The authority of a priest and the national pride stifled all family feeling: “All the congregation answered and said with a loud voice, As thou hast said, so must we do. But the people are many and it is a time of much rain, and we are not able to stand without, neither is this a work of one day or two: for we are many that have transgressed in this thing.”

An assembly, presided over by Ezra, held a severe investigation. The Bible gives us the names of one hundred and thirteen individuals who had married strange women, and who had to send them away with their children. Those belonging to the priesthood offered a ram in expiation of their sin. The number of children is unknown, also whether each mother was able to take away the bread and water such as Abraham had given to Hagar in sending her into the desert. In the following year great events took place, the counterblow of which must have been felt in Judea, although the Bible does not mention it.

THE WALLS UPRAISED AGAIN

[445-415 B.C.]

Egypt raised itself against Persia and took as king the Libyan Inarus. The armies of the land and sea, destined to crush this rebellion, assembled in Syria and Phœnicia. Inarus having been put to death with fifty Greek prisoners in spite of the conventions sworn, the satrap of Syria, Megabyses, indignant at this treachery, in his turn revolted. It is not known whether the Jews took the part of the king or of the satrap. It is supposed that on this occasion the walls of Jerusalem were again destroyed, but the Book of Ezra does not say so; it ends abruptly after the account of the expulsion of the strange women, and we only find Ezra again, thirteen years later, in the Book of Nehemiah, which also bears the title of The Second Book of Ezra. Nehemiah, whose recollections helped to compose this work, was a zealous Jew, cupbearer to king Artaxerxes. He obtained his master’s permission to go to Jerusalem and raise the walls, and started as a pasha of Judea with an escort of cavalry, and royal letters to the keeper of the forests who was to supply the timber for construction. In spite of his official position, and the prestige which the favour of the king was to give him, he had to fight against adversaries who were sufficiently powerful to raise serious difficulties for him. He names three of them: Sanballat, the Horonite; Tobiah, a royal servant in the land of the Ammonites; and Geshem, the Arab.

The pride of the Jews began to bear its fruit; the Samaritans whose disinterested help they had refused, the strange families whose daughters they had repudiated, were not anxious to see Jerusalem a stronghold once more: those who were for peace feared the dreams of independence pertaining to the Messiah, and useless rebellions followed by blood-shed: the country people feared the concentration of political and religious authority in the capital.

At first they mocked at the fortifications begun, then threatened the workmen; Nehemiah made them work with their swords at their sides; at night there were sentinels. They tried to intimidate him, and told him that he was accused of wishing to be proclaimed King of the Jews, they wanted to draw him to meetings, but by prudence he refused to go. He was even suspicious of his friends; prophets told him his life was in danger, and advised him to hide in the temple; he thought a trap was being laid for him, and that they were trying to make him violate the law which forbids the laity to enter the temple; and he answered, “Should such a man as I flee?” Thanks to his energy and activity, the work was finished at the end of fifty-two days.

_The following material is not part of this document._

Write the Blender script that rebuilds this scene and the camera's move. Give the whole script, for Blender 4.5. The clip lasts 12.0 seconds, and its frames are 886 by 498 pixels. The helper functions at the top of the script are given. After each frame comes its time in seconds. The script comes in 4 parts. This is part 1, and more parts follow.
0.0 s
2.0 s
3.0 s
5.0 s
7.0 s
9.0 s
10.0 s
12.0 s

After having raised the walls of Jerusalem, Nehemiah resolved to quiet the discord which was beginning to show itself among the classes. The poor complained of the rich. Many people had to borrow money to pay the taxes; they had hired out their fields and vineyards, and then sold their sons and daughters so as to have bread.

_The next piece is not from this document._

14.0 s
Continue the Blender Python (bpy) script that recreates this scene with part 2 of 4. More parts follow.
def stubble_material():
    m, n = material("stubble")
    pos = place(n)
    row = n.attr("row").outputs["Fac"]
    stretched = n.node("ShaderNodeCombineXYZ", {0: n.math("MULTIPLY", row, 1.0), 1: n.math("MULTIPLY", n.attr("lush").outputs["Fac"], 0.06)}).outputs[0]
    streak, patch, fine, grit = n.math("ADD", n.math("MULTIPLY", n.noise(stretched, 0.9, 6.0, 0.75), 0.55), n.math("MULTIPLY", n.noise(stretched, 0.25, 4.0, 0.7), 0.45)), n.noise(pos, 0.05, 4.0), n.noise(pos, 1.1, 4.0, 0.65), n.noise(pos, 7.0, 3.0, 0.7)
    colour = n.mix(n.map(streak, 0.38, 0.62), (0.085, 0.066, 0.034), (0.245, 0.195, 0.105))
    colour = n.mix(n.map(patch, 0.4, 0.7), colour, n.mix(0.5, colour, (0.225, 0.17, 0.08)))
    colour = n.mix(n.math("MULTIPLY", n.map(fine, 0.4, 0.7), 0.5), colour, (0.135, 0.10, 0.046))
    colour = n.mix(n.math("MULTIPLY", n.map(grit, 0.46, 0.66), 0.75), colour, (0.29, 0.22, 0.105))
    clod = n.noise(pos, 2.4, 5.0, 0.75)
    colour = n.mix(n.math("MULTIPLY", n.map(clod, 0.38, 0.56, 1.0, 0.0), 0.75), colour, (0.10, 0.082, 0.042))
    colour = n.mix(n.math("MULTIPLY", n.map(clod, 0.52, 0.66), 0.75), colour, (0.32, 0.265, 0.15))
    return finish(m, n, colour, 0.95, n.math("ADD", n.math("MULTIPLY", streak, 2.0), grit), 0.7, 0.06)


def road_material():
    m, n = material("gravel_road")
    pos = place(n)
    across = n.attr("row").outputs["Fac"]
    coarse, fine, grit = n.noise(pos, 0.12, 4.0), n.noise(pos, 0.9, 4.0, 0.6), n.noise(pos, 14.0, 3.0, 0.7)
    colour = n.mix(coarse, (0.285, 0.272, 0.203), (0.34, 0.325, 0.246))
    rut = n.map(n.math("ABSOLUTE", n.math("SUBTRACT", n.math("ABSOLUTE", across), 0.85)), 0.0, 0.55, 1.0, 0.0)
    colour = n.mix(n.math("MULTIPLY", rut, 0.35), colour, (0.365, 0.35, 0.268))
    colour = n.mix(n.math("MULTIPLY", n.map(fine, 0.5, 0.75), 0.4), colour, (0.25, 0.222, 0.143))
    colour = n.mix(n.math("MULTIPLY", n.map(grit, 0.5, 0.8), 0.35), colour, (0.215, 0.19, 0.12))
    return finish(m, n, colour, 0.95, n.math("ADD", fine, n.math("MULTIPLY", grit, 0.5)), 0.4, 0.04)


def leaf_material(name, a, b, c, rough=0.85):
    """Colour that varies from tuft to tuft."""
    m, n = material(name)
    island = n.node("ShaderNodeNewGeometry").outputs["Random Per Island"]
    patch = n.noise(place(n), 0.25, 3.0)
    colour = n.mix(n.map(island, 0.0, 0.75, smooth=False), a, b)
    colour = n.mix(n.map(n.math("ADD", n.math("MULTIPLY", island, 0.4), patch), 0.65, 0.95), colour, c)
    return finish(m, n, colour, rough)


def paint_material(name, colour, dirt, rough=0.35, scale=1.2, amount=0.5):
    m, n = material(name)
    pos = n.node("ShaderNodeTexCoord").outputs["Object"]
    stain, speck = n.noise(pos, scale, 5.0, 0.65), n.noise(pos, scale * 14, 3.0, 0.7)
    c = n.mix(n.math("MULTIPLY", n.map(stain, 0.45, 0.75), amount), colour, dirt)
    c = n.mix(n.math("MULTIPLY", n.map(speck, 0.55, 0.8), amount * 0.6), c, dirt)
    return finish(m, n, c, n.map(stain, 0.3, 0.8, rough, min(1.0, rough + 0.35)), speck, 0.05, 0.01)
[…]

Nehemiah, instead of preaching resignation and patience to the poor, made the rich ashamed of their hardness. He reminded them that at Babylon, according to his means he had redeemed those Jews who had become slaves to strangers: “And will ye even sell your brethren? or shall they be sold unto us? Then held they their peace, and found nothing to answer. And I said: It is not good that ye do: ought ye not to walk in the fear of our God because of the reproach of the heathen our enemies? I likewise, and my brethren and my servants might exact of them money and corn. I pray you let us leave off this usury. Restore, I pray you, to them, even this day, their lands, their vineyards, their olive yards, and their houses. Then said they We will do as thou sayest.” Nehemiah made them take the oath before the priests and shook his garment, saying: “So God shake out every man from his house, and from his labour, that performeth not this promise, even thus he be shaken out, and emptied. And all the congregation said Amen.”

With its walls and gates Jerusalem was a town and not a city; there were no inhabitants. The Jews preferred living in the country, where they cultivated their fields, to shutting themselves up in this town without any resources, which in the time of the monarchy owed its riches only to the presence of the court. Nehemiah and the chiefs of the people agreed that one-eighth of the population of Judea should establish itself at Jerusalem, and they cast lots for the families who had to transfer, nolens volens, their dwellings thither. They established a sort of police; sentinels were placed at the gates, which were shut at night, and only opened in the morning after sunrise. But the new Jewish state could only be constituted by the promulgation of the law. Standing on a platform facing the people, solemnly assembled for the autumn feast, Ezra read the Law called by the name of Moses.